• What you should do
Repeat the lines below exactly as they appear, but leave out the images.

• Given material
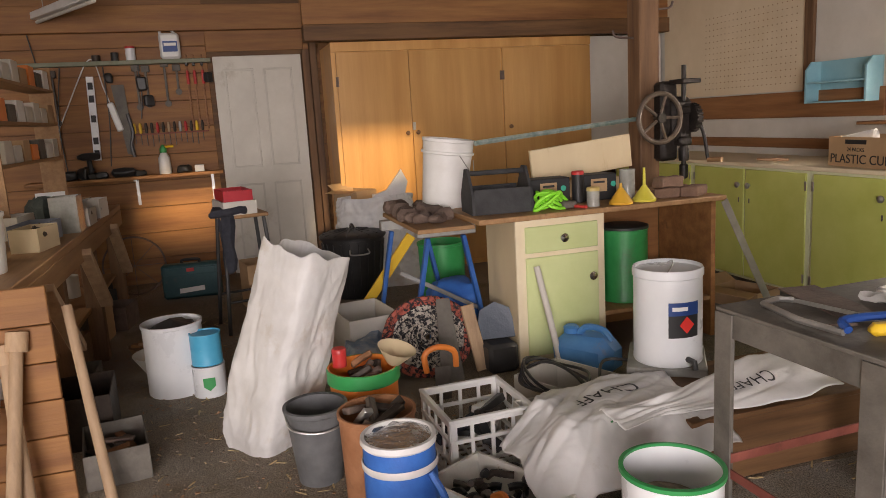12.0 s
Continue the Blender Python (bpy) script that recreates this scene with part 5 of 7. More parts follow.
for k, y in enumerate((1.55, 1.61, 1.68)):
    t = thing("sash_clamp", XW + 0.02, y, 1.38, 0, "long thin bar clamp with a red grip hanging on the rail", "clamp", "bar clamps")
    part("bar", B(0.0, 0.008, -0.008, 0.008, 0.0, 0.66, 0.002), RUST_RED, t)
    part("grip", lathe([(0.012, 0), (0.014, 0.02), (0.012, 0.12)], 10, m=pose(0.03, 0.0, 0.40)), RED_PAINT, t)
    part("jaw", B(0.0, 0.07, -0.012, 0.012, 0.56, 0.60, 0.004), BLACK, t)
cd = thing("extension_lead", XW + 0.02, 0.60, 1.40, 0, "white power cord looped over the rail with a socket block", "power cord")
part("cord", tube([(0, -0.18, 0.0), (0, -0.10, 0.15), (0.0, 0.05, 0.45), (0.02, 0.14, 0.60), (0.02, 0.20, 0.60), (0.01, 0.24, 0.40), (0.01, 0.28, 0.25)], 0.006, 6), WHITE_PLASTIC, cd)
part("block", B(-0.0, 0.03, -0.03, 0.03, 0, 0.26, 0.012, pose(0, 0.34, 0.0, 14, 0, 0)), WHITE_PLASTIC, cd)
so = thing("power_socket", XW, 0.38, 1.35, 0, "white double power socket on the tool wall", "socket")
part("plate", B(0, 0.02, -0.07, 0.07, 0, 0.09, 0.004), WHITE_PLASTIC, so)
part("plug", B(0.0205, 0.06, -0.05, -0.005, 0.02, 0.065, 0.008), BLACK, so)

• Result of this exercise
12.0 s
Continue the Blender Python (bpy) script that recreates this scene with part 5 of 7. More parts follow.
for k, y in enumerate((1.55, 1.61, 1.68)):
    t = thing("sash_clamp", XW + 0.02, y, 1.38, 0, "long thin bar clamp with a red grip hanging on the rail", "clamp", "bar clamps")
    part("bar", B(0.0, 0.008, -0.008, 0.008, 0.0, 0.66, 0.002), RUST_RED, t)
    part("grip", lathe([(0.012, 0), (0.014, 0.02), (0.012, 0.12)], 10, m=pose(0.03, 0.0, 0.40)), RED_PAINT, t)
    part("jaw", B(0.0, 0.07, -0.012, 0.012, 0.56, 0.60, 0.004), BLACK, t)
cd = thing("extension_lead", XW + 0.02, 0.60, 1.40, 0, "white power cord looped over the rail with a socket block", "power cord")
part("cord", tube([(0, -0.18, 0.0), (0, -0.10, 0.15), (0.0, 0.05, 0.45), (0.02, 0.14, 0.60), (0.02, 0.20, 0.60), (0.01, 0.24, 0.40), (0.01, 0.28, 0.25)], 0.006, 6), WHITE_PLASTIC, cd)
part("block", B(-0.0, 0.03, -0.03, 0.03, 0, 0.26, 0.012, pose(0, 0.34, 0.0, 14, 0, 0)), WHITE_PLASTIC, cd)
so = thing("power_socket", XW, 0.38, 1.35, 0, "white double power socket on the tool wall", "socket")
part("plate", B(0, 0.02, -0.07, 0.07, 0, 0.09, 0.004), WHITE_PLASTIC, so)
part("plug", B(0.0205, 0.06, -0.05, -0.005, 0.02, 0.065, 0.008), BLACK, so)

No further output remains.